Source: Startup Genome Global Ecosystem Report. Building too much before validating demand is the leading cause of failure.
A true MVP answers one question: will people pay for and stick with this core value? To find out, use this test:
1. Write your product’s core value in one sentence.
2. Identify the single feature that proves or disproves that value.
3. Build only that. Get 100 real users. Measure retention.
4. Then decide what to build next based on what they actually do.
If that feels dangerously incomplete — that discomfort is the point. Our software consulting team helps startups cut scope to what matters and build a roadmap from validated assumptions outward.
5 Mistakes That Cost the Most Time and Money
1. Over-engineering the MVP
Founders pack everything into v1. The result: a six-month, $120K build that still doesn’t validate the core idea. If you’re not slightly embarrassed by your MVP, it’s probably too polished.
2. Skipping the POC for complex technology
For AI, real-time data, or novel integrations — skipping the POC means you might invest months in design and development before discovering the core mechanism doesn’t work. Two weeks on a POC is cheap insurance.

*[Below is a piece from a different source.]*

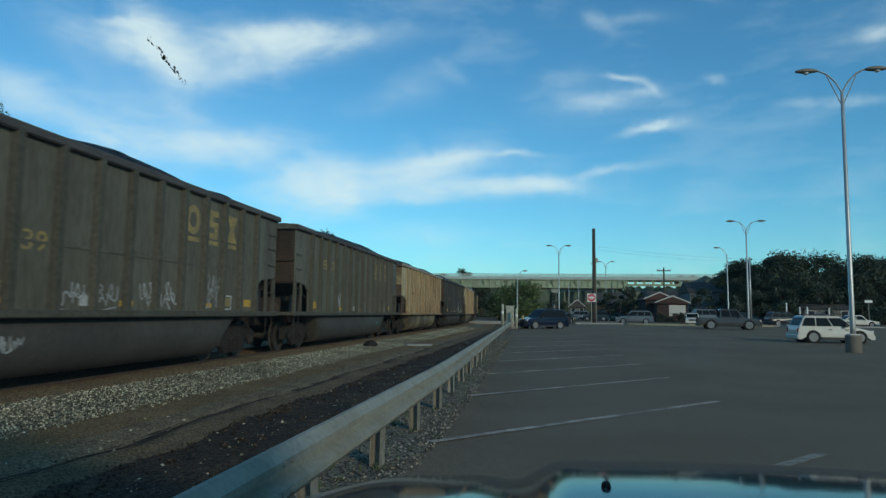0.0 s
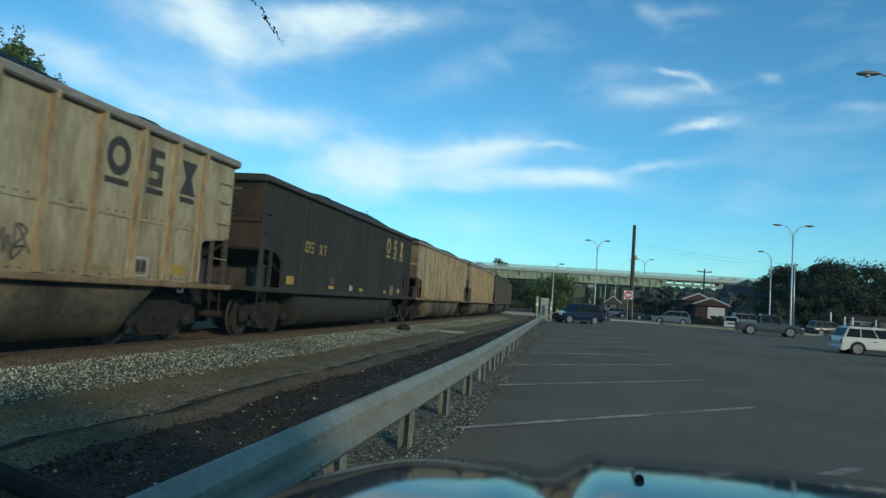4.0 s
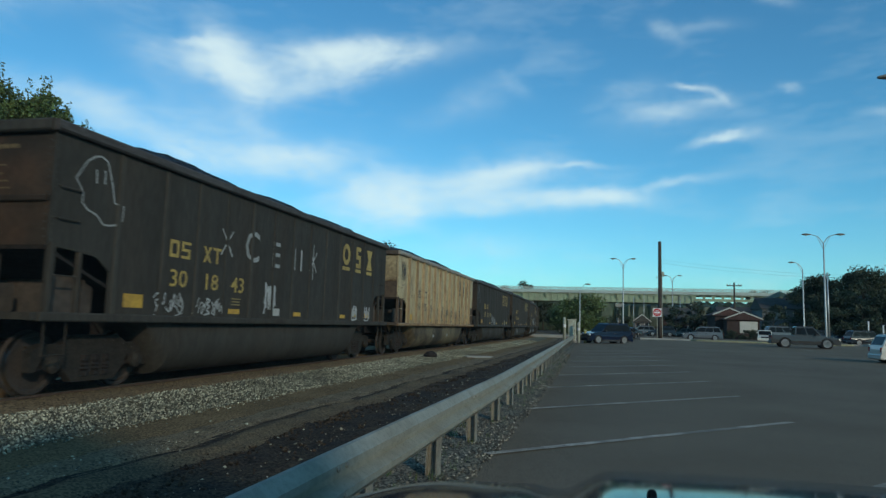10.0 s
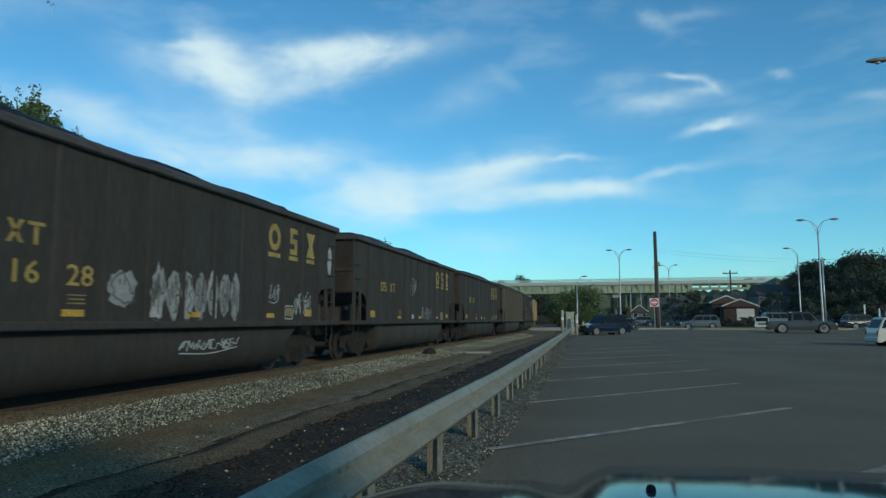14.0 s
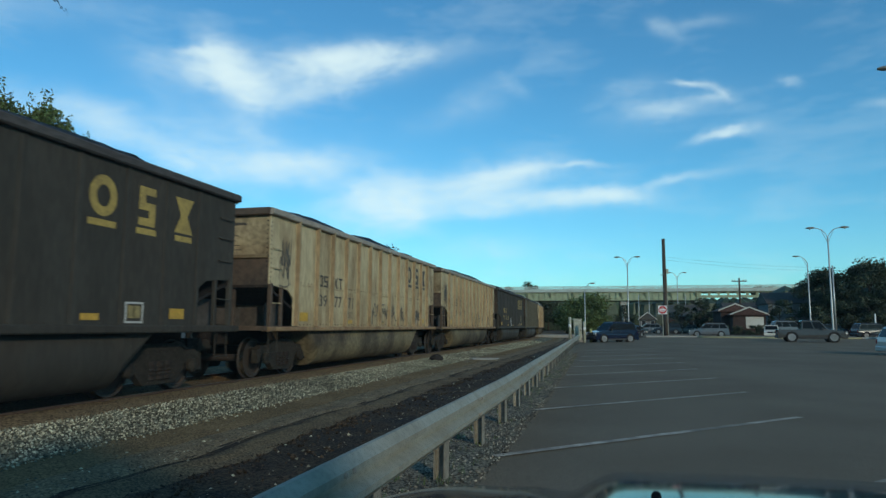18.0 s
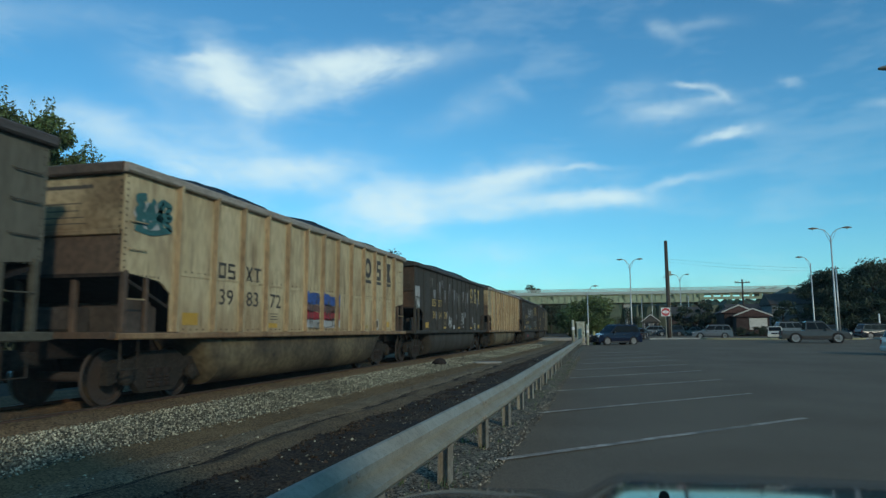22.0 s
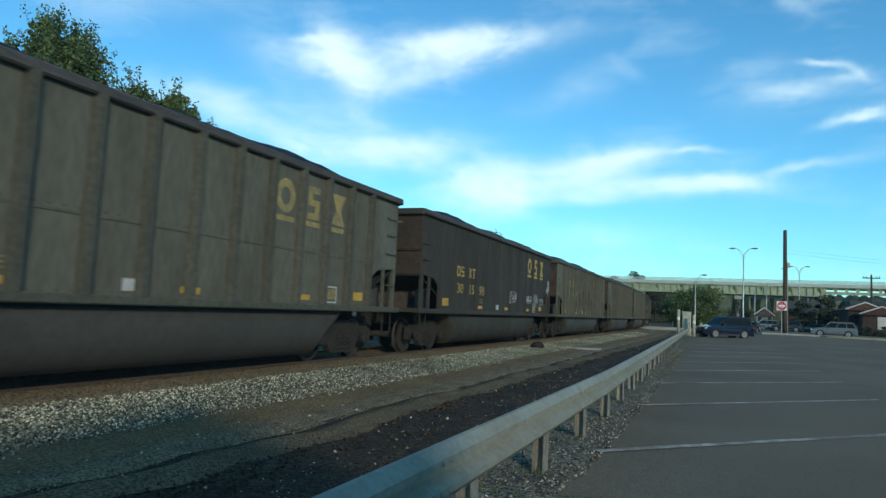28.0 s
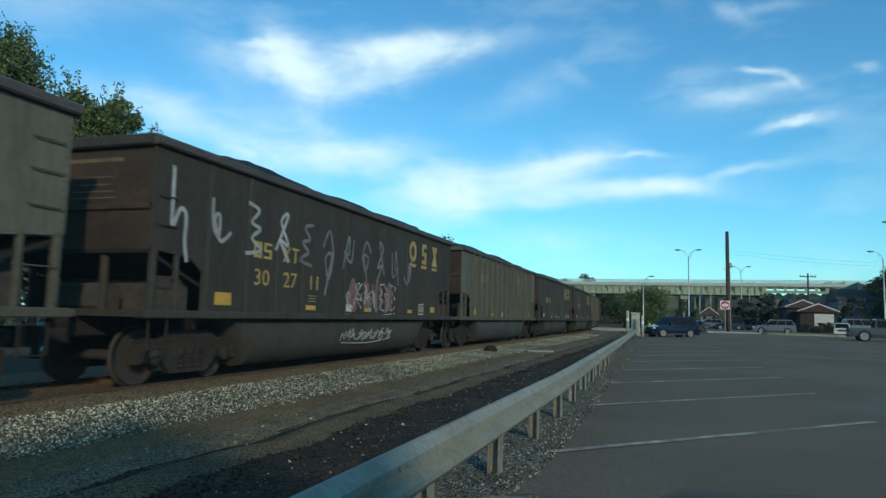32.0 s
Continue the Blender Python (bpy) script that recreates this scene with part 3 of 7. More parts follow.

3. Building features nobody asked for
Founders build what they imagine users want, not what prototype testing revealed they need. Watch what users do in usability testing — not what they say. Let behaviour drive your feature list.
4. Treating the prototype as final
A prototype is for learning. If usability testing shows a problem, fix it in Figma in an hour — not in code after launch, which costs a sprint. That’s the entire point of prototyping first.

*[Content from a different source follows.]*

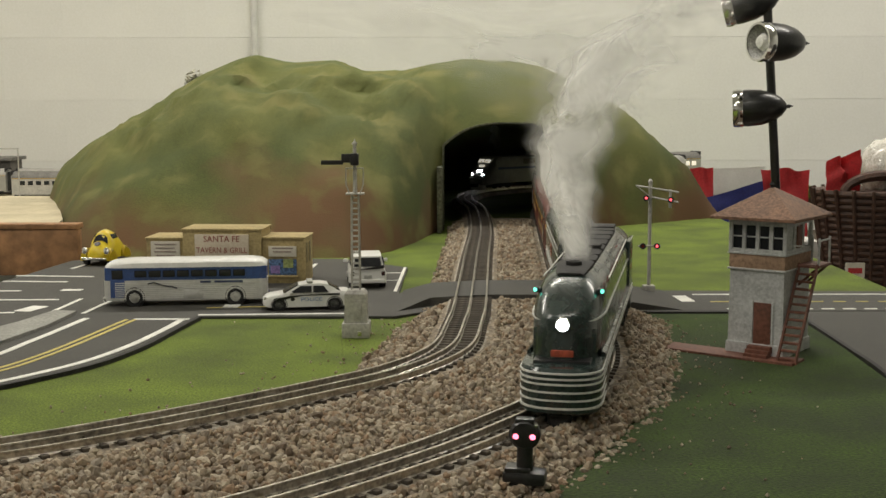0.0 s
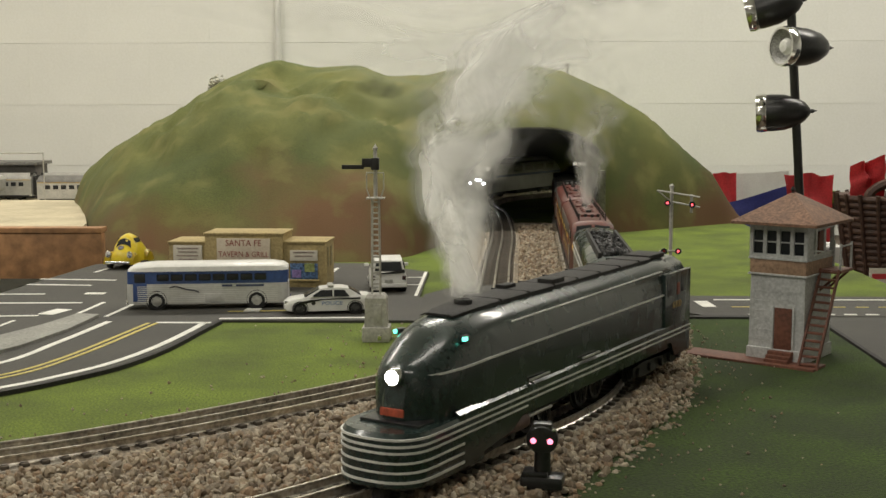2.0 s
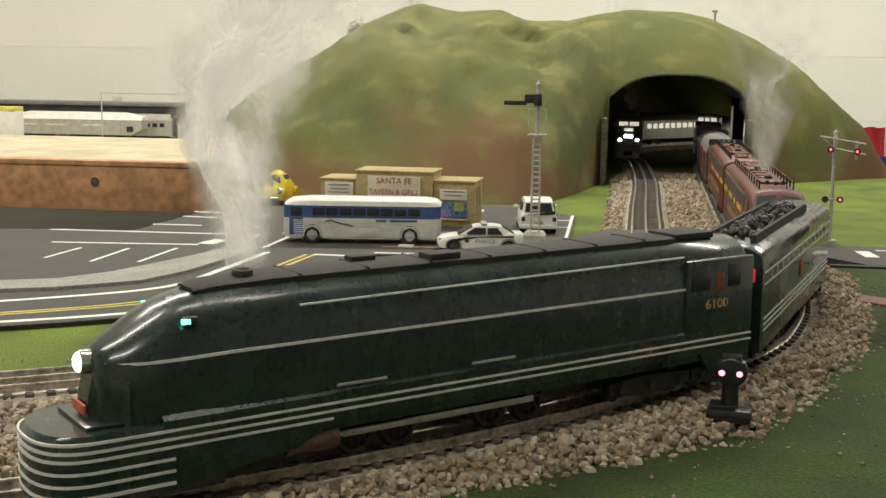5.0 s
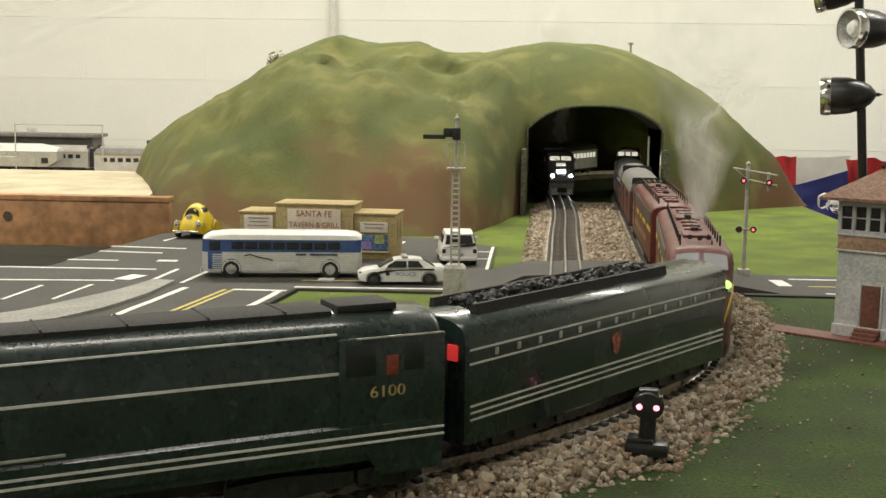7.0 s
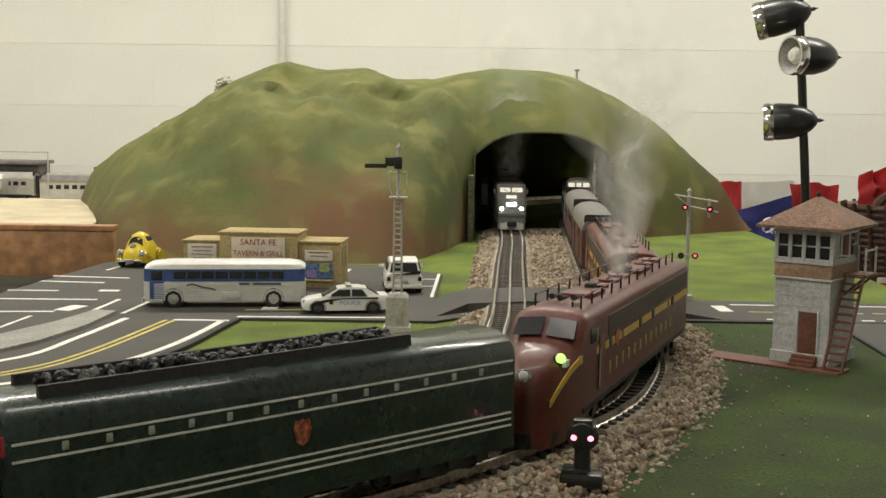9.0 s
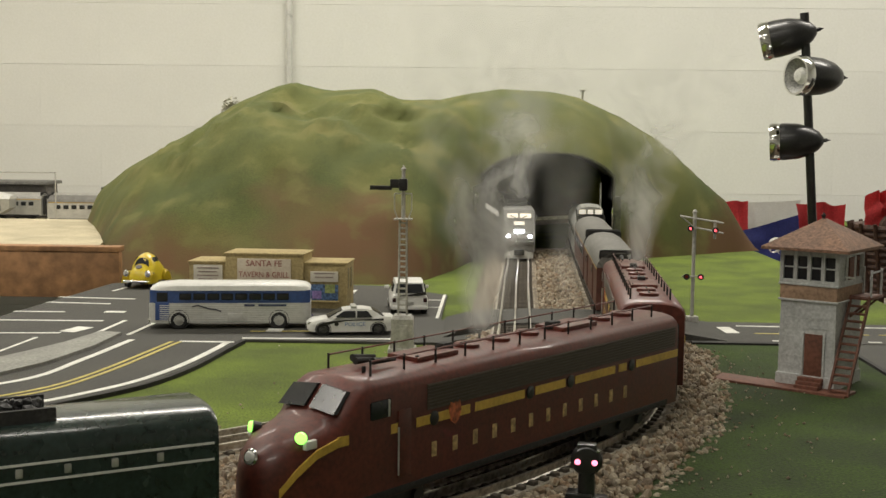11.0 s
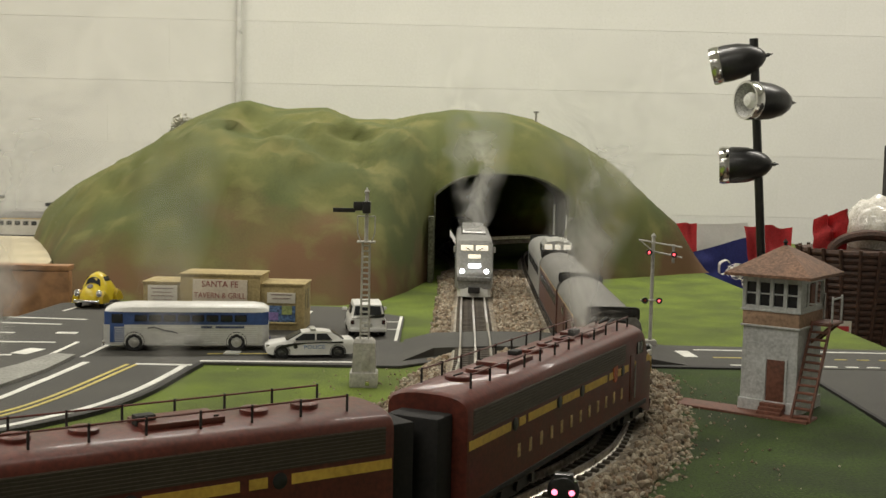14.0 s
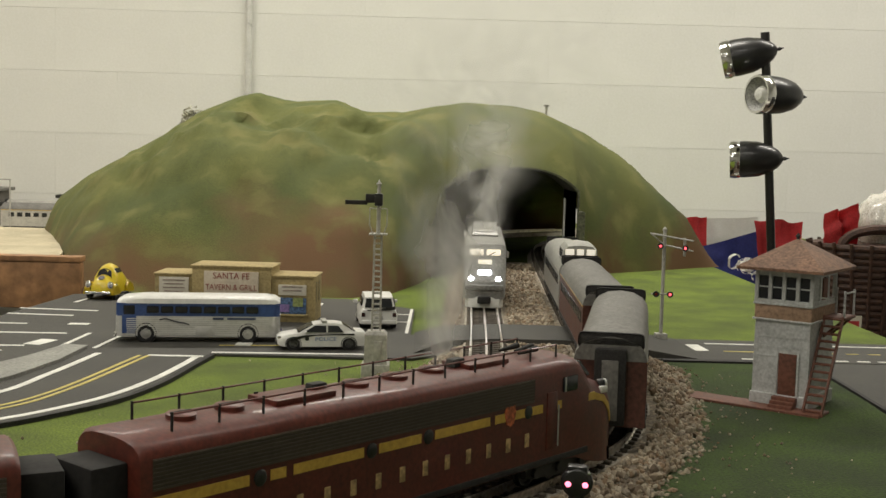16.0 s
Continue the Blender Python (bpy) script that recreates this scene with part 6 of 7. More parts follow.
def dwarf_signal():
    t = thing("dwarf_signal", pose(0.0513, 0.679, 0.008, 0, 0, -10), "small black ground signal with two glowing red lamps", "signal")
    part("base", shape(box, (0, 0, 0.0045), (0.027, 0.016, 0.009), 0.003), BLACK, t)
    part("shoulder", shape(box, (-0.004, 0, 0.0095), (0.016, 0.014, 0.004), 0.001), BLACK, t)
    part("post", shape(rod, (0, 0, 0.008), (0, 0, 0.027), 0.0055, 16, 0.0048), BLACK, t)
    part("head", shape(lathe, [(0.0001, -0.005), (0.0082, -0.005), (0.0098, -0.002), (0.0098, 0.003), (0.008, 0.005), (0.0001, 0.0055)], 24, pose(0, 0, 0.0325, 90, 0, 0)), BLACK, t)
    part("top_cap", shape(box, (0, 0, 0.041), (0.012, 0.008, 0.004), 0.0012), BLACK, t)
    for x in (-0.0052, 0.0052):
        part("lens", shape(lathe, [(0.0001, 0), (0.0019, 0), (0.0013, 0.0012), (0.0001, 0.0015)], 14, pose(x, -0.0052, 0.0318, 90, 0, 0)), PINK_GLOW, t, "glowing pink-red lens")
    part("screw", shape(lathe, [(0.0001, 0), (0.0014, 0), (0.0010, 0.001), (0.0001, 0.0012)], 10, pose(0.0072, -0.0052, 0.0395, 90, 0, 0)), CHROME, t)
    t.scale = (0.95, 0.95, 0.92)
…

5. Never moving past the MVP
Set clear success criteria before you launch — a retention rate, revenue threshold, or active user count. When you hit them, the MVP has done its job. Build v2 from what you learned.
Build Your POC, Prototype, or MVP with iCoderz
We’ve helped startups across the US, UK, UAE, and India at every stage — from Figma prototypes for investor pitches to full MVP builds shipped in 8–14 weeks. Tell us where you are and we’ll tell you exactly what to build next.
Not sure which stage is right for you?
Talk to the iCoderz team. We’ll look at your idea, budget, and timeline — and tell you exactly where to start.
Frequently Asked Questions
What is the difference between MVP and prototype?
A prototype is a clickable mockup with no real backend — it tests user experience before code is written. An MVP is a live, functional product in the market. A prototype comes before the MVP and tests whether users understand the product; an MVP tests whether they’ll pay for it.
Is a POC the same as an MVP?
No. A POC tests technical feasibility internally — typically 1–2 weeks. An MVP is a live product with real users testing market demand — 6–16 weeks. A POC comes before both the prototype and MVP, and many products need one before the MVP is built.
Do I need a POC before an MVP?
Only if your product relies on technically uncertain components — AI models, novel integrations, real-time processing at scale. If your MVP uses standard technology (a typical SaaS dashboard, delivery app, or marketplace), you can usually skip the POC and go straight to prototype or MVP development.
How much does it cost to build an MVP?
A focused single-feature MVP typically costs $15,000–$30,000. A more complex product with multiple user roles, integrations, and cross-platform support runs $40,000–$80,000+. Cost depends heavily on scope clarity upfront — which is one reason a prototype phase is worth the investment first.
What tech stack do you recommend for an MVP?
For mobile-first MVPs: Flutter — one codebase, iOS and Android, fast iteration. For web apps and SaaS: React or Next.js with Node.js. For AI-heavy MVPs: Python with FastAPI. We recommend the stack that gets you to market fastest at the lowest scaling cost — not the most technically impressive option.